There is a dedicated Equine Hospital (the Weipers Centre for Equine Welfare) in the University’s Vet School today. Although the ailments and illnesses that horses suffer may be largely the same as those described by Axe, the treatments available one hundred years later are a world apart. Operating at the cutting edge of technology, the latest pioneering equipment to be acquired by the centre (in September this year) is a Dynamic Respiratory Endoscope. This allows veterinarians to look inside a horse as it gallops at full speed. The close examination of the airways as the horse exercises will revolutionise diagnosis of disease.
This publication is also a good example of the period’s book design. While much of its appeal today lies in its large number of illustrations, the distinctive bindings of the volumes are also very striking.
Incorporating a swirling grasses pattern blocked in black, light green and gold, on dark green cloth, the binding was in fact designed by Talwin Morris (1865-1911). A promoter of the “Glasgow style”, Morris was some time art director of the Glasgow publishing firm Blackie & Son in 1893, as well as a friend and patron to the leading figures of the movement in its early years. Morris did a great deal to spread the influence of the Glasgow style in commissioning and designing book covers for popular mass market titles. His designs were characterised by the inclusion of dots, architectural frames, whiplash lines and stylised flowers – all motifs favoured and instantly recognizable as being of the Glasgow style.

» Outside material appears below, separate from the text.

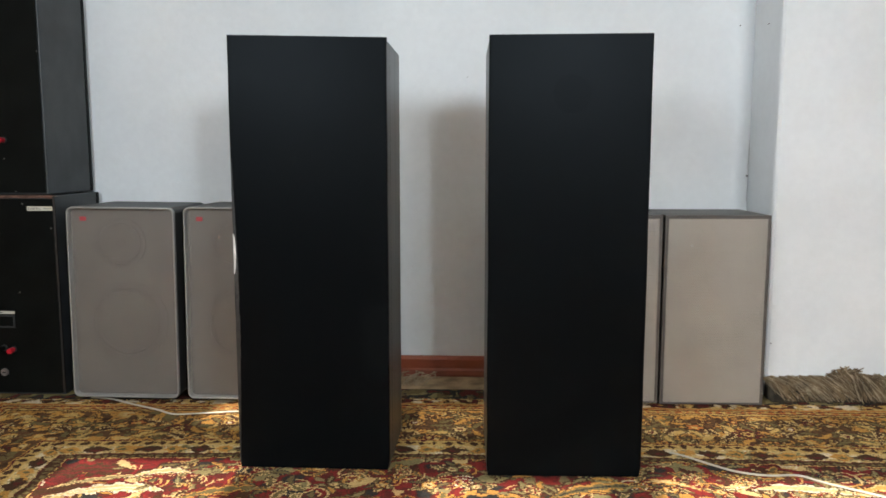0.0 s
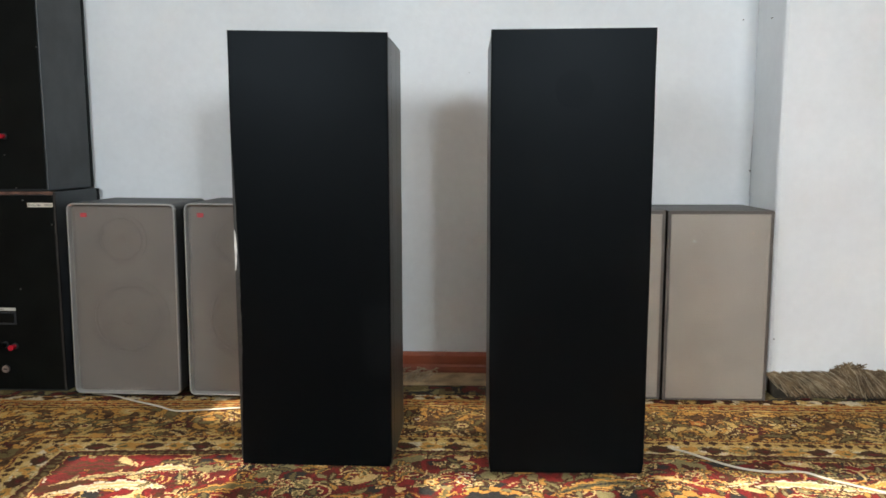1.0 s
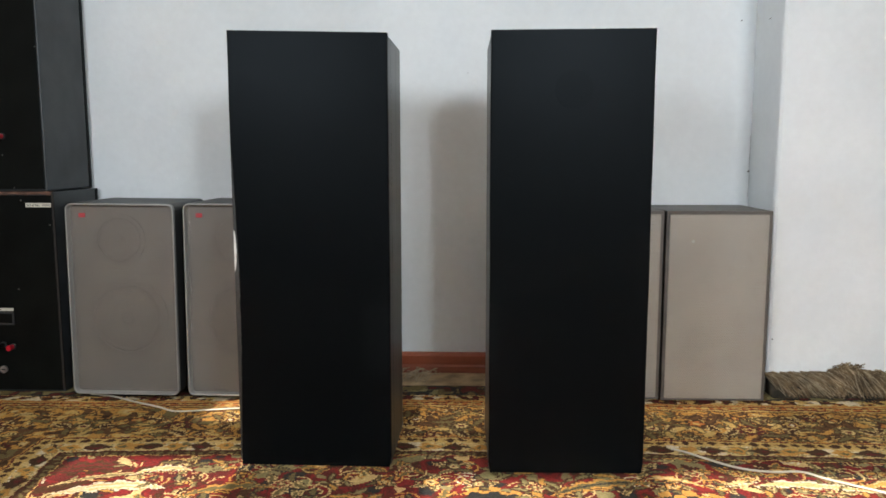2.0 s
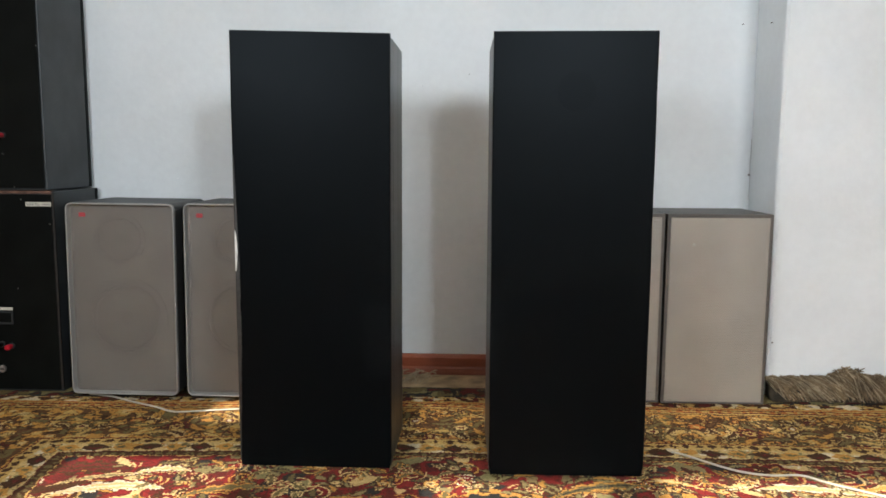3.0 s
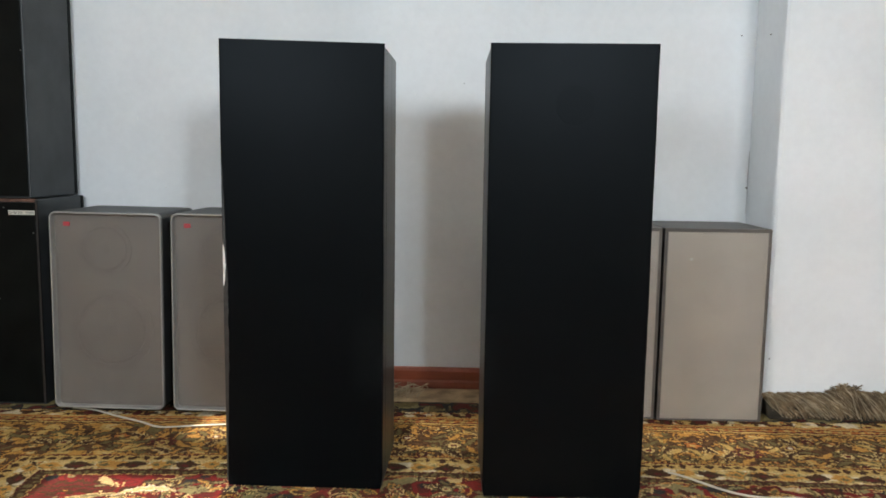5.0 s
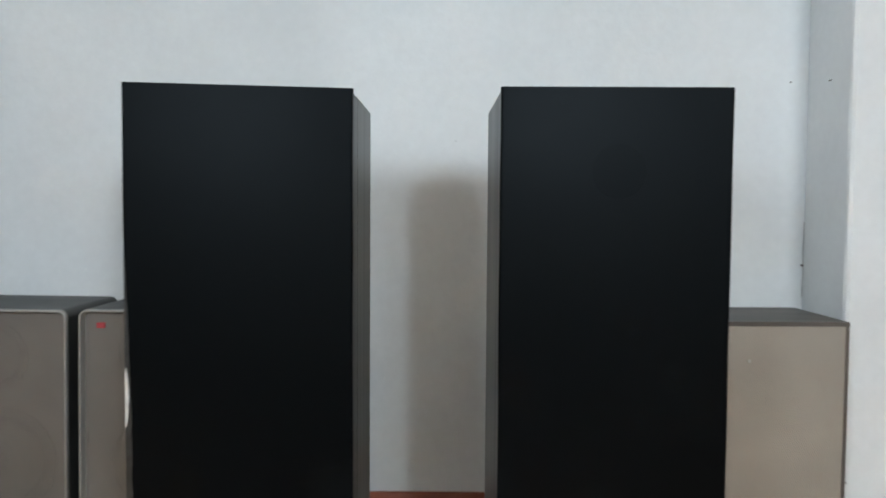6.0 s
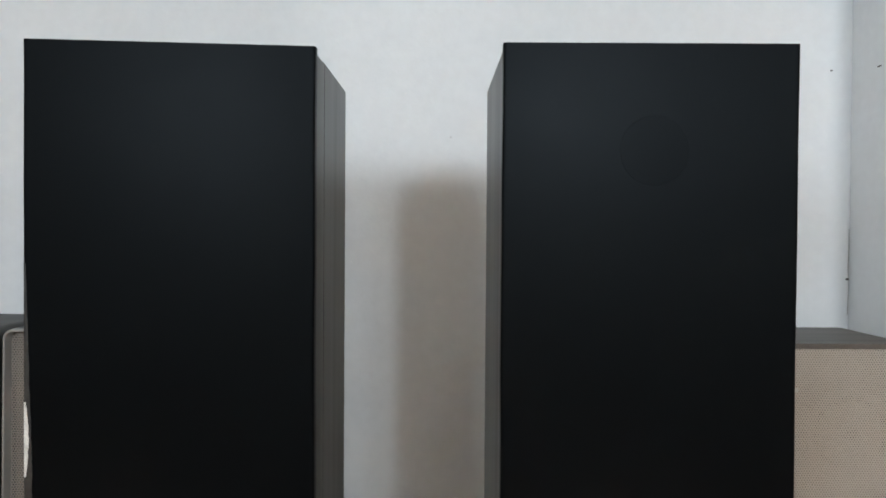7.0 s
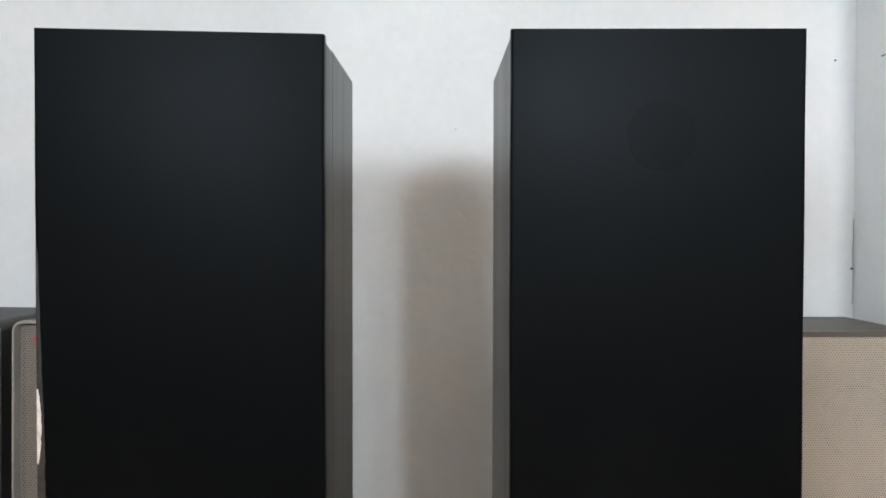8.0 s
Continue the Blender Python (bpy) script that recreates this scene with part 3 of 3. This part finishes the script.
# ---- cables on the carpet ----
for pts in ([(0.612, 1.775, 0.003), (0.642, 1.754, 0.003), (0.732, 1.668, 0.003), (0.808, 1.642, 0.003), (0.880, 1.645, 0.003), (0.926, 1.604, 0.003), (1.015, 1.541, 0.003), (1.20, 1.40, 0.003), (1.5, 1.2, 0.003)],
            [(-1.07, 2.150, 0.003), (-1.0, 2.136, 0.003), (-0.91, 2.088, 0.003), (-0.818, 2.043, 0.003), (-0.753, 2.006, 0.003), (-0.689, 2.014, 0.003), (-0.58, 2.038, 0.003), (-0.43, 2.06, 0.003)]):
    bm = bmesh.new()
    for dy in (0.0, 0.0033):
        tube_mesh(bm, [p + Vector((dy * 0.4, dy, 0)) for p in smooth_line(pts, 8)], 0.0019, 7)
    tagged(part("cable", bm, CABLE, smooth=True), "white twin-core cable lying across the patterned carpet", "cable", "cables on the carpet")


# ---- the carpet: one coloured knot a face ----
RX0, RX1, RY0, RY1 = -1.469, 2.05, -0.55, 2.298
STEP = 0.0038
xs = np.arange(RX0, RX1 + 1e-6, STEP)
ys = np.concatenate([np.arange(RY0, 1.25, 0.0065), np.arange(1.25, RY1 + 1e-6, STEP)])
xc, yc = (xs[1:] + xs[:-1]) / 2, (ys[1:] + ys[:-1]) / 2
GX, GY = np.meshgrid(xc, yc)
rng = np.random.default_rng(7)
PAL = {"cream": (0.64, 0.45, 0.20), "gold": (0.55, 0.275, 0.066), "orange": (0.46, 0.16, 0.042), "red": (0.21, 0.024, 0.022), "wine": (0.12, 0.024, 0.020),
       "brown": (0.075, 0.035, 0.018), "navy": (0.036, 0.034, 0.032), "olive": (0.165, 0.125, 0.052), "sage": (0.26, 0.215, 0.10), "white": (0.72, 0.60, 0.42), "straw": (0.56, 0.36, 0.12), "umber": (0.125, 0.062, 0.028)}
COL = np.zeros(GX.shape + (3,))
jx = GX + rng.normal(0, 0.0010, GX.shape)
jy = GY + rng.normal(0, 0.0010, GX.shape) + 0.055 * np.clip(-GX - 0.1, 0, 1) + 0.012 * np.clip(GX - 0.2, 0, 1)
def cloud(size, seed):
    """Smooth random values over the carpet, mirrored about its middle."""
    g = np.random.default_rng(seed).random((int(4.4 / size) + 3, int(4.4 / size) + 3))
    u, v = np.abs(jx - (RX0 + RX1) / 2) / size, (jy + 0.8) / size
    i, j = u.astype(int), v.astype(int)
    a, b = u - i, v - j
    a, b = a * a * (3 - 2 * a), b * b * (3 - 2 * b)
    return (g[j, i] * (1 - a) + g[j, i + 1] * a) * (1 - b) + (g[j + 1, i] * (1 - a) + g[j + 1, i + 1] * a) * b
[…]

Gresham, the publishers of this work, was a subsidiary company of Blackie’s. Founded in 1898, its remit was to publish books by subscription, concentrating on scholarly works of reference, produced luxuriously. Formats were to be large, with only a selected number of titles being published every year. According to Cinamon, Morris produced his best work for Gresham titles – the larger formats being a welcome release from the limitations of the smaller formats of the juvenile titles which made up most of Blackie’s output.
As well as being an historically important text that records early 20th century equine practice, the volumes together form a very handsome set.
Since this article was written, Dr Julian Axe has donated a complete set of the volumes to Special Collections: these are now shelved at Sp Coll Morris Add. q12-20. Volume 7 contains sections on medicines (continued), nursing, poisoning, veterinary hygiene and operations. Volume 9 (the final volume) contains sections on warranty (continued), horse-shoeing, the transit of horses, the horse and its position in the animal world, and the history of the horse; it ends with a glossary and complete index to all the volumes.